CNBC TV-18 reported on January 10 that according to Axis Bank, the revised agreement was made consequent to the guidance received by Max Life from the Insurance Regulatory and Development Authority (IRDAI).

Analysts have given a thumbs-up to this deal, calling it a positive for Max Financial in particular. Jefferies said that the revised deal offers visibility on the bancassurance business from Axis Bank and Max Financial can also offer dividend to investors from additional funds, which can help its promoters deleverage.
Jefferies also said that one should watch out for the merger between Max Financial and Max Life and the listing of the latter going forward.
Kotak Instututional Equities has a price target of Rs 1,000 on Max Financial, implying a potential upside of 30 percent.
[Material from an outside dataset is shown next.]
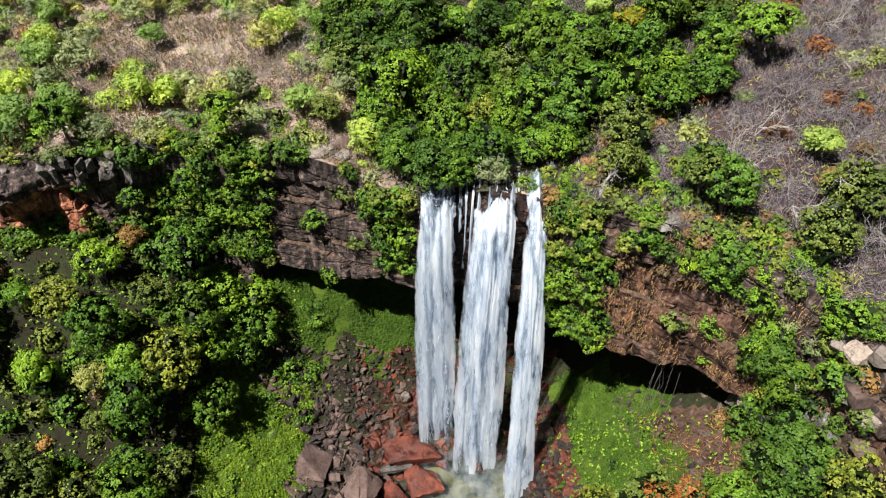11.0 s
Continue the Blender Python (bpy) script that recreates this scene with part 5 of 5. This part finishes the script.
# bushes hanging over the rim, and broken grey rock standing up along the western outcrop
for c in range(int(np.searchsorted(EX, -62)), int(np.searchsorted(EX, 33)), 3):
    x = float(EX[c])
    if -13.5 < x < -8.5 or -2.8 < x < 9.8 or RNG.uniform() < 0.15:
        continue
    o = RNG.uniform(-0.9, 0.7)
    px, py = x + float(NX[c]) * o, float(EY[c]) + float(NY[c]) * o
    kinds = {"sdark": 3, "solive": 4, "sgreen": 4, "spale": 2, "twigs": 1.5} if x < 10 else {"solive": 4, "sgreen": 3, "slime": 2, "sdry": 3, "twigs": 1}
    if -46 < x < -36 and RNG.uniform() < 0.5:
        continue
    if -46 < x < -30:
        kinds = {"solive": 4, "sdark": 3, "twigs": 4, "spale": 3}
    plant(pick_kind(kinds), px, py, float(ZT[c]) - RNG.uniform(0.0, 0.9), RNG.uniform(0.5, 1.1), tilt=(25 * float(-NY[c]) * RNG.uniform(0.2, 1), 25 * float(NX[c])))
for i in range(34):
    x = RNG.uniform(-46, -28)
    c = int(np.searchsorted(EX, x))
    o = RNG.uniform(-1.0, 1.8)
    s = RNG.uniform(0.5, 1.0)
    ob = boulder("grey", x + float(NX[c]) * o, float(EY[c]) + float(NY[c]) * o, float(ZT[c]) - RNG.uniform(0.2, 2.2), s, s * 0.8, s * RNG.uniform(1.0, 1.9), RNG.uniform(-12, 12), RNG.uniform(-12, 12), None, True)
    tagged(ob, "rugged grey lichened rock standing on the cliff rim", "rock", "outcrop blocks")
for i in range(11):
    c = int(np.searchsorted(EX, RNG.uniform(27.4, 30.6)))
    x, y, z = cliff_pts[int(RNG.integers(2, 30)), c]
    s = RNG.uniform(0.5, 1.1)
    ob = boulder(pick_kind({"pale": 4, "pink": 1, "grey": 4}), x - 0.2 * NX[c], y - 0.2 * NY[c], z, s * 1.2, s, s * 0.9, RNG.uniform(-20, 20), RNG.uniform(-20, 20))
    tagged(ob, "pale fractured sandstone block on the steep rim", "rock", "outcrop blocks")
# greenery hanging over the lip of the overhang, and trees clinging to the steep slope beside it
for i in range(40):
    c = int(np.searchsorted(EX, RNG.uniform(9.8, 15.5)))
    x, y, z = cliff_pts[int(RNG.integers(rows_face - 16, rows_face)), c]
    plant(pick_kind({"sgreen": 5, "sdark": 4, "solive": 4, "slime": 1}), x, y, z, RNG.uniform(0.5, 1.0), tilt=(35 * float(-NY[c]), 35 * float(NX[c])))
for i in range(9):
    c = int(np.searchsorted(EX, RNG.uniform(25.2, 28.6)))
    x, y, z = cliff_pts[int(RNG.integers(36, 74)), c]
    plant(pick_kind({"dark": 5, "olive": 3, "green": 2}), x + 0.4 * float(NX[c]), y + 0.4 * float(NY[c]), z - 1.6, RNG.uniform(0.5, 0.75))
The brokerage said that the deal stamps certainty on the partnership and the focus now shifts to Max Life's listing.
Investec has the highest potential upside for Max Financial. Its price target of Rs 1,200 implies a 56 percent potential upside. The brokerage said that there is no reason for Max Financial to trade at a discount to HDFC Life and SBI Life. The deal not only simplifies the corporate structure but also ends the uncertainty around Axis Bank's contribution to Max Life's annual premium.

Axis Bank shares were trading 0.81 percent lower at Rs 944.15 per piece at 2.10 PM on BSE on Wednesday.